## BEGIN

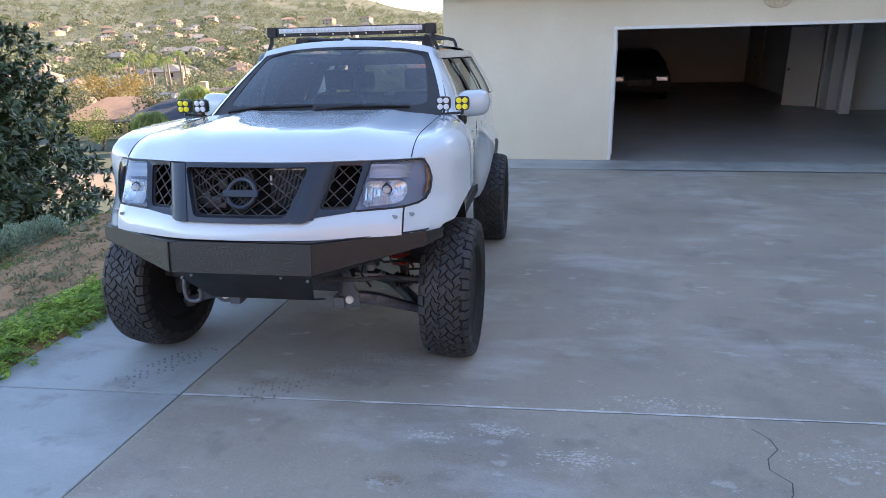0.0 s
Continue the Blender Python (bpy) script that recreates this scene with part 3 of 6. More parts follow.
# ---- lifted white off-road wagon ----
M["white_paint"] = mat("white_paint", (0.57, 0.65, 0.70), 0.22, vary=0.015, scale=2, fine=20, coat=1.0, rvar=0.05)
M["wrinkle_black"] = mat("wrinkle_black", (0.007, 0.0062, 0.0058), 0.12, vary=0.25, scale=5, fine=120, spec=0.62, bump=0.42, bscale=200, rvar=0.06)
M["plate_black"] = mat("plate_black", (0.008, 0.008, 0.009), 0.45, vary=0.3, scale=6, fine=60, bump=0.08, bscale=60)
M["grille_grey"] = mat("grille_grey", (0.024, 0.031, 0.046), 0.38, vary=0.1, scale=4, fine=60, bump=0.03, bscale=400)
# the carcass is blackened against the tread, painting shade into its grooves
M["rubber"] = mat("tyre_rubber", (0.008, 0.008, 0.0085), 0.75, vary=0.25, scale=9, fine=70, bump=0.15, bscale=200, rvar=0.12)
M["dusty_rubber"] = mat("tyre_tread", (0.034, 0.035, 0.037), 0.6, vary=0.3, scale=7, fine=60, bump=0.12, bscale=220, rvar=0.12, piece=0.2, island=True)
M["rim_black"] = mat("rim_black", (0.02, 0.02, 0.022), 0.35, 0.3, vary=0.2)
M["chassis"] = mat("chassis_paint", (0.055, 0.061, 0.072), 0.45, 0.3, vary=0.4, scale=7, fine=50, bump=0.15, bscale=60, col2=(0.10, 0.108, 0.125))
M["zinc"] = mat("zinc_steel", (0.55, 0.55, 0.54), 0.35, 0.9, vary=0.15)
M["mesh_grey"] = mat("mesh_plastic", (0.046, 0.042, 0.040), 0.5, vary=0.15)
M["fan_grey"] = mat("fan_plastic", (0.05, 0.05, 0.05), 0.5, vary=0.2)
M["hook"] = mat("hook_steel", (0.14, 0.155, 0.18), 0.5, 0.5, vary=0.3)
M["red_spring"] = mat("red_spring", (0.45, 0.02, 0.025), 0.35, vary=0.15, coat=0.4)
M["indicator"] = mat("indicator_chrome", (0.72, 0.79, 0.88), 0.32, 0.75, vary=0.04, coat=0.5)
M["chrome"] = mat("chrome", (0.83, 0.87, 0.93), 0.27, 1.0, vary=0.02, rvar=0.04)
M["bezel"] = mat("lamp_bezel", (0.34, 0.42, 0.60), 0.3, 0.0, vary=0.06)
M["clear"] = glass("clear_lens", (0.93, 0.95, 0.97), 0.03)
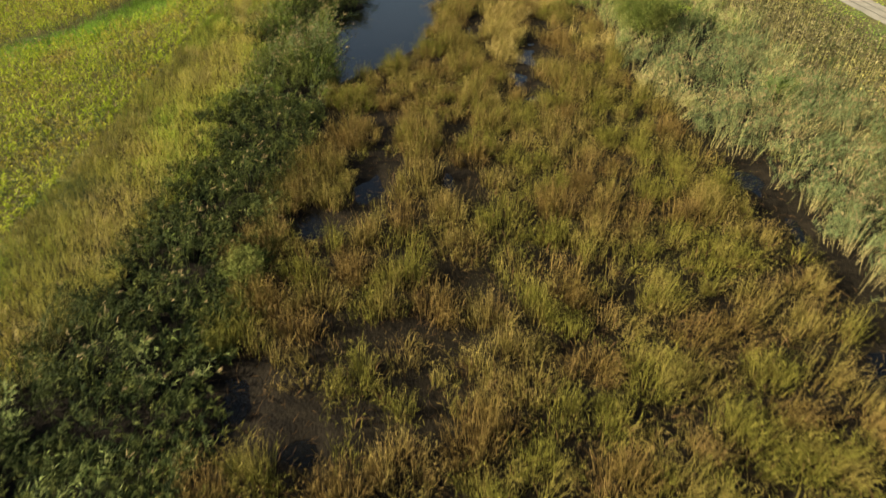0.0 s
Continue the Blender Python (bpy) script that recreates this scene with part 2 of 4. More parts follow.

## END

### GOAL
Would you return the data exactly as written, without the pictures?

### SOLUTION FOR THIS EXERCISE
0.0 s
Continue the Blender Python (bpy) script that recreates this scene with part 3 of 6. More parts follow.
# ---- lifted white off-road wagon ----
M["white_paint"] = mat("white_paint", (0.57, 0.65, 0.70), 0.22, vary=0.015, scale=2, fine=20, coat=1.0, rvar=0.05)
M["wrinkle_black"] = mat("wrinkle_black", (0.007, 0.0062, 0.0058), 0.12, vary=0.25, scale=5, fine=120, spec=0.62, bump=0.42, bscale=200, rvar=0.06)
M["plate_black"] = mat("plate_black", (0.008, 0.008, 0.009), 0.45, vary=0.3, scale=6, fine=60, bump=0.08, bscale=60)
M["grille_grey"] = mat("grille_grey", (0.024, 0.031, 0.046), 0.38, vary=0.1, scale=4, fine=60, bump=0.03, bscale=400)
# the carcass is blackened against the tread, painting shade into its grooves
M["rubber"] = mat("tyre_rubber", (0.008, 0.008, 0.0085), 0.75, vary=0.25, scale=9, fine=70, bump=0.15, bscale=200, rvar=0.12)
M["dusty_rubber"] = mat("tyre_tread", (0.034, 0.035, 0.037), 0.6, vary=0.3, scale=7, fine=60, bump=0.12, bscale=220, rvar=0.12, piece=0.2, island=True)
M["rim_black"] = mat("rim_black", (0.02, 0.02, 0.022), 0.35, 0.3, vary=0.2)
M["chassis"] = mat("chassis_paint", (0.055, 0.061, 0.072), 0.45, 0.3, vary=0.4, scale=7, fine=50, bump=0.15, bscale=60, col2=(0.10, 0.108, 0.125))
M["zinc"] = mat("zinc_steel", (0.55, 0.55, 0.54), 0.35, 0.9, vary=0.15)
M["mesh_grey"] = mat("mesh_plastic", (0.046, 0.042, 0.040), 0.5, vary=0.15)
M["fan_grey"] = mat("fan_plastic", (0.05, 0.05, 0.05), 0.5, vary=0.2)
M["hook"] = mat("hook_steel", (0.14, 0.155, 0.18), 0.5, 0.5, vary=0.3)
M["red_spring"] = mat("red_spring", (0.45, 0.02, 0.025), 0.35, vary=0.15, coat=0.4)
M["indicator"] = mat("indicator_chrome", (0.72, 0.79, 0.88), 0.32, 0.75, vary=0.04, coat=0.5)
M["chrome"] = mat("chrome", (0.83, 0.87, 0.93), 0.27, 1.0, vary=0.02, rvar=0.04)
M["bezel"] = mat("lamp_bezel", (0.34, 0.42, 0.60), 0.3, 0.0, vary=0.06)
M["clear"] = glass("clear_lens", (0.93, 0.95, 0.97), 0.03)
0.0 s
Continue the Blender Python (bpy) script that recreates this scene with part 2 of 4. More parts follow.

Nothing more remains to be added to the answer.